陣取り合戦の様相となるため、各州の面積だけで見れば米中央部が殆ど共和党支持となっており、実際の支持率とは違ってトランプ候補の共和党優勢に映るかもしれません。しかし、あくまでも選挙人の得票数でその州を総取りという仕組みになっているため、選挙人数の多い州をどれだけ獲得するかが勝敗の分かれ目となります。
スイングステートをどれだけ取れるかも勝敗の分かれ道
過去6回の大統領選でそれぞれ民主党、共和党と勝敗が分けた州を「スイングステート」と呼びます。
フロリダ(29票)、オハイオ(18票)、バージニア(13票)、ミズーリ(10票)、コロラド(9票)などが該当しますが、こうしたスイングステートをどれだけ獲得できるかも選挙の行方に影響を及ぼすことになりそうです。
大統領選を巡る不透明感が消費者心理に影を落としているとすれば、トランプ候補の敗色がさらに濃厚となれば消費者心理も改善されていくかもしれません。

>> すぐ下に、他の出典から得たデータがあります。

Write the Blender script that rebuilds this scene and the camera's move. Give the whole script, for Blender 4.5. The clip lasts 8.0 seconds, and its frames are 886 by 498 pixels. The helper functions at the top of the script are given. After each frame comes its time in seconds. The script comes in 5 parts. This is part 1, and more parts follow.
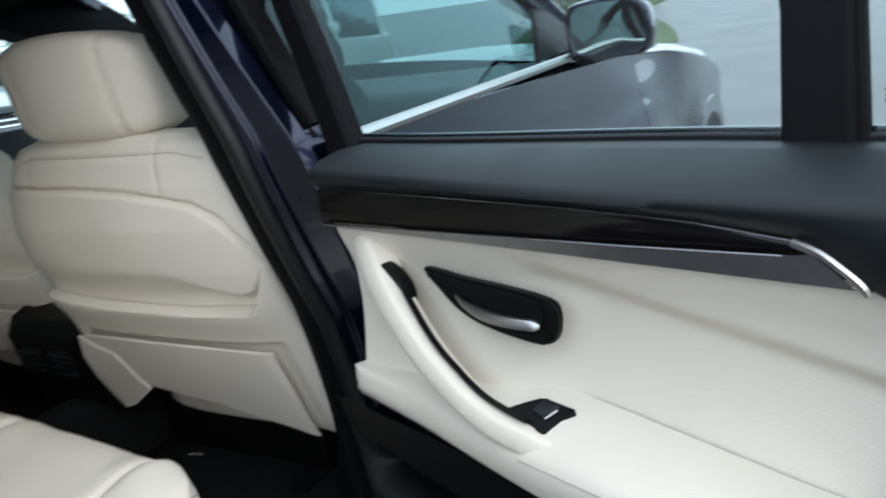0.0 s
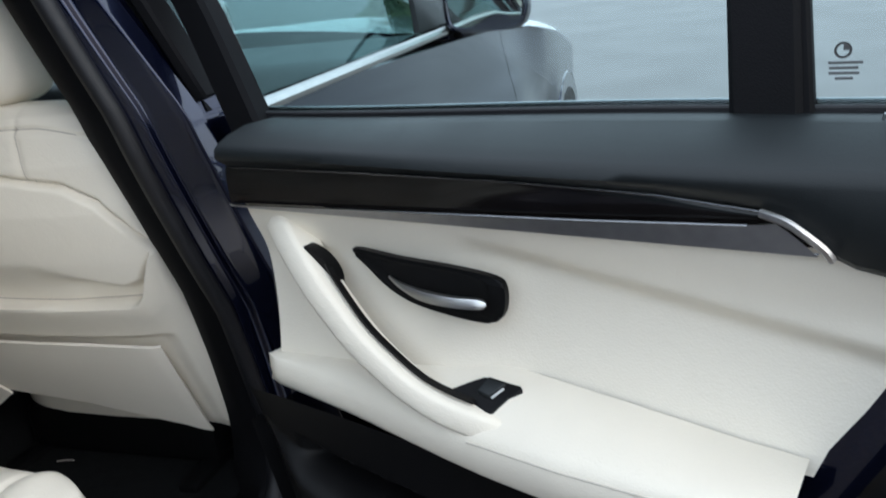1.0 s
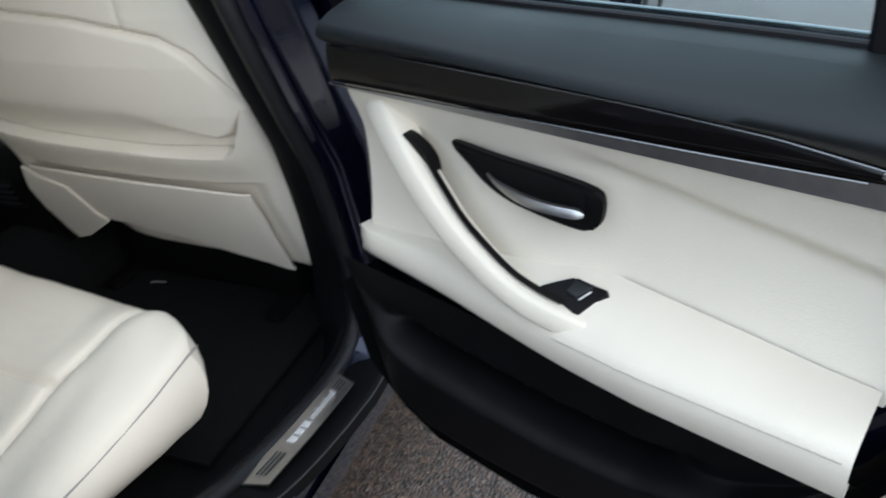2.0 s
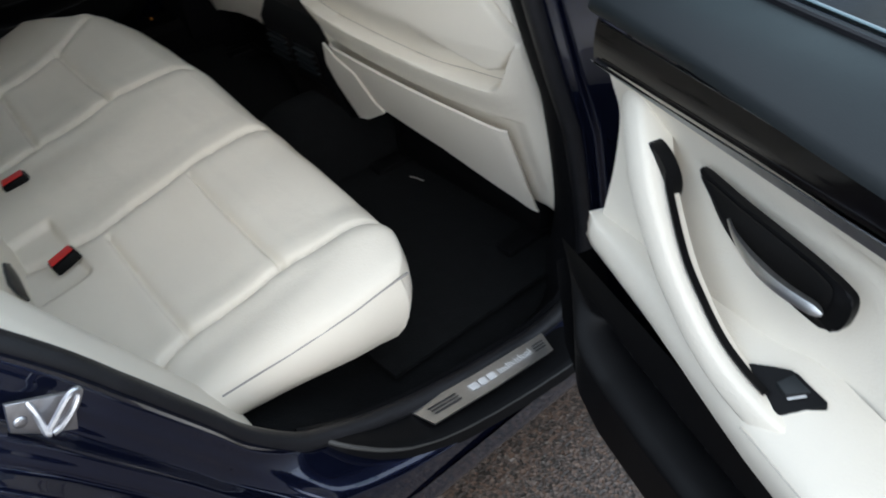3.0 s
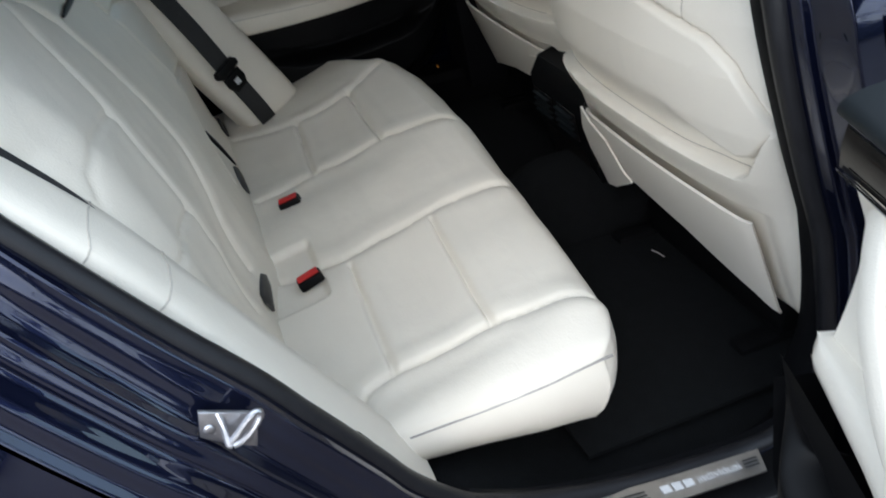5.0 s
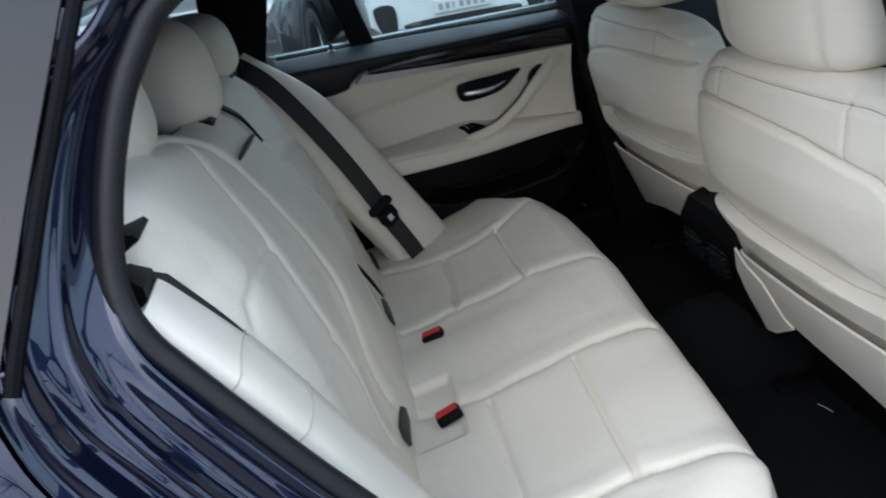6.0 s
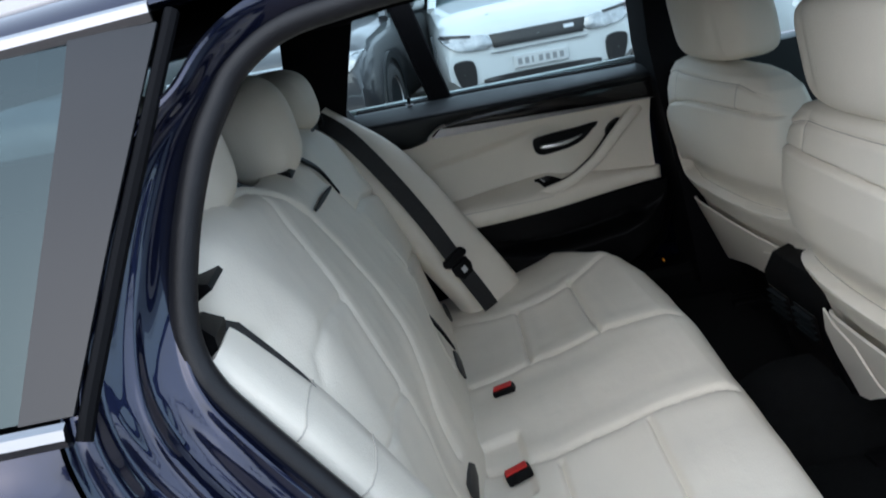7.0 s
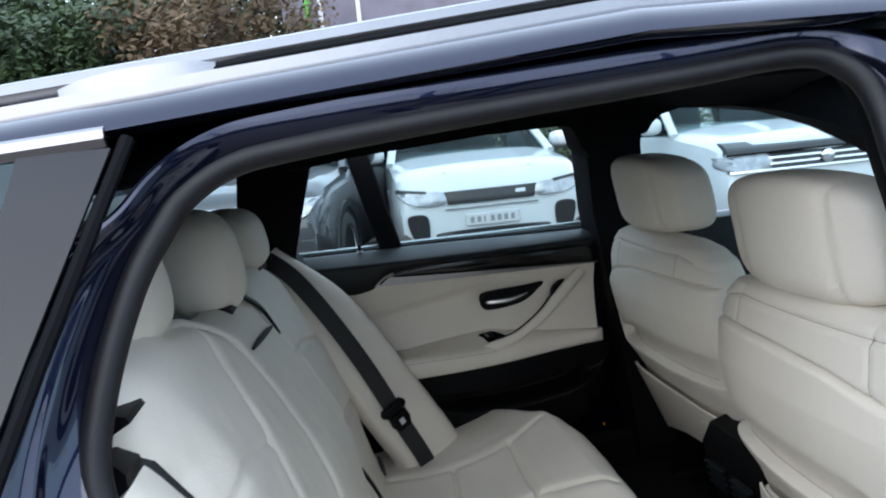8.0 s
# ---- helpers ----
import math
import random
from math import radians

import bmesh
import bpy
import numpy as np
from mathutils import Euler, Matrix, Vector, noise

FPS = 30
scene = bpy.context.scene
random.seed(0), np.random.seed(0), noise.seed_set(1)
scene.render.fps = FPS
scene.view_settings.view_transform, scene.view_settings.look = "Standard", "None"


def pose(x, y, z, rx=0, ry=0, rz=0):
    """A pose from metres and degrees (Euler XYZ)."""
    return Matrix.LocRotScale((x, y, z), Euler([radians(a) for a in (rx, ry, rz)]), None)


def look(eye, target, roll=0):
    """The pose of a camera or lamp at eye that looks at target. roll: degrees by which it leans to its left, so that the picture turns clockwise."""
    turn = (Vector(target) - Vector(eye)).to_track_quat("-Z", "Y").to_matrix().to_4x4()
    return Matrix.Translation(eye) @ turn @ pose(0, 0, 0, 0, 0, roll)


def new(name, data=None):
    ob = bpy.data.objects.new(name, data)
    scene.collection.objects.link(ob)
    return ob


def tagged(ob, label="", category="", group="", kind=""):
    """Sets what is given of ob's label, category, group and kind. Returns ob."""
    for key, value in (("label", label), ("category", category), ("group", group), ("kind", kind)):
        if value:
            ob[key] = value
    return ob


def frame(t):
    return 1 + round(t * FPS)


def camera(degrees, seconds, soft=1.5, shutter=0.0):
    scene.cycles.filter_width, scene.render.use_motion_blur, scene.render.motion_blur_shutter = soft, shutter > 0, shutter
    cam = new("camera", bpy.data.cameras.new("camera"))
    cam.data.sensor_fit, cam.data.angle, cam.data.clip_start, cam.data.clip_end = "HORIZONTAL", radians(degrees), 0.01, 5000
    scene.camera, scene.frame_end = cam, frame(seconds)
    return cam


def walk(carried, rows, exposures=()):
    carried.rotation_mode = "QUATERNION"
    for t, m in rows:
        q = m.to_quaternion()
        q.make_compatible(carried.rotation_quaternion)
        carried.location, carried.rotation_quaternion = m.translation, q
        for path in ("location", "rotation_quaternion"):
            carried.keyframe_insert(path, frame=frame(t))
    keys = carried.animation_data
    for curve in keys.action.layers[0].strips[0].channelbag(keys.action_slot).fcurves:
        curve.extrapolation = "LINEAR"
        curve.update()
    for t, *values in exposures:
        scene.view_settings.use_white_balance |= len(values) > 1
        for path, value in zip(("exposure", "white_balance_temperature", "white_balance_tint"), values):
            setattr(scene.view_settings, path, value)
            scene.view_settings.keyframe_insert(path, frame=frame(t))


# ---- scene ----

第3回大統領TV討論会を前に、トランプ候補は「女性スキャンダルは作り話」と主張しながら、クリントン候補の私的メール問題に対し新たな資料を突きつけることで、挽回を図るだろうとの声も聞かれます。
それでも、トランプ候補の劣勢が明確になり、敗色が濃厚となってしまうのか、巻き返すことができるのか、為替・株式・債券市場への影響が注目されます。
FRBの年内利上げ観測も引き続き注意
もう一つの注目はFRBの12月利上げが確実になるか、といった点ではないでしょうか。
先週10/12(水)に公表された9月FOMC議事要旨では、投票権を持つ10名の委員の内3名が即時利上げを求め、現状維持の決定に反対を表明したことが明らかになりました。一方で今年の投票権を持たない委員も含めた17名の委員の内、3名が年内の利上げは時期尚早として「2%の物価目標に確信の持てるデータが必要」などを理由に挙げています。
「即時利上げ派」の発言
NY連銀ダドリー総裁: 「年内の利上げを予想」 (10/14)
ボストン連銀ローゼングレン総裁: 「市場予想よりも早く利上げを実施する必要性」 (10/14)
イエレンFRB議長は「利上げ前向き派」だが、慎重派にも配慮した発言
労働需給の逼迫が圧力となり、経済活動を押し上げる『高圧経済』が金融危機後の回復を支援している。
緩和策を過剰に長く維持することは代償もあり得る
FOMCの内部は「即時利上げ派」「利上げ前向き派」「利上げ慎重派」の三派に分かれており、「利上げ前向き派」であっても、上記発言の通り濃淡の違いがあるのも事実であり、想像以上に神経質なFOMC内部の模様が垣間見られるかもしれません。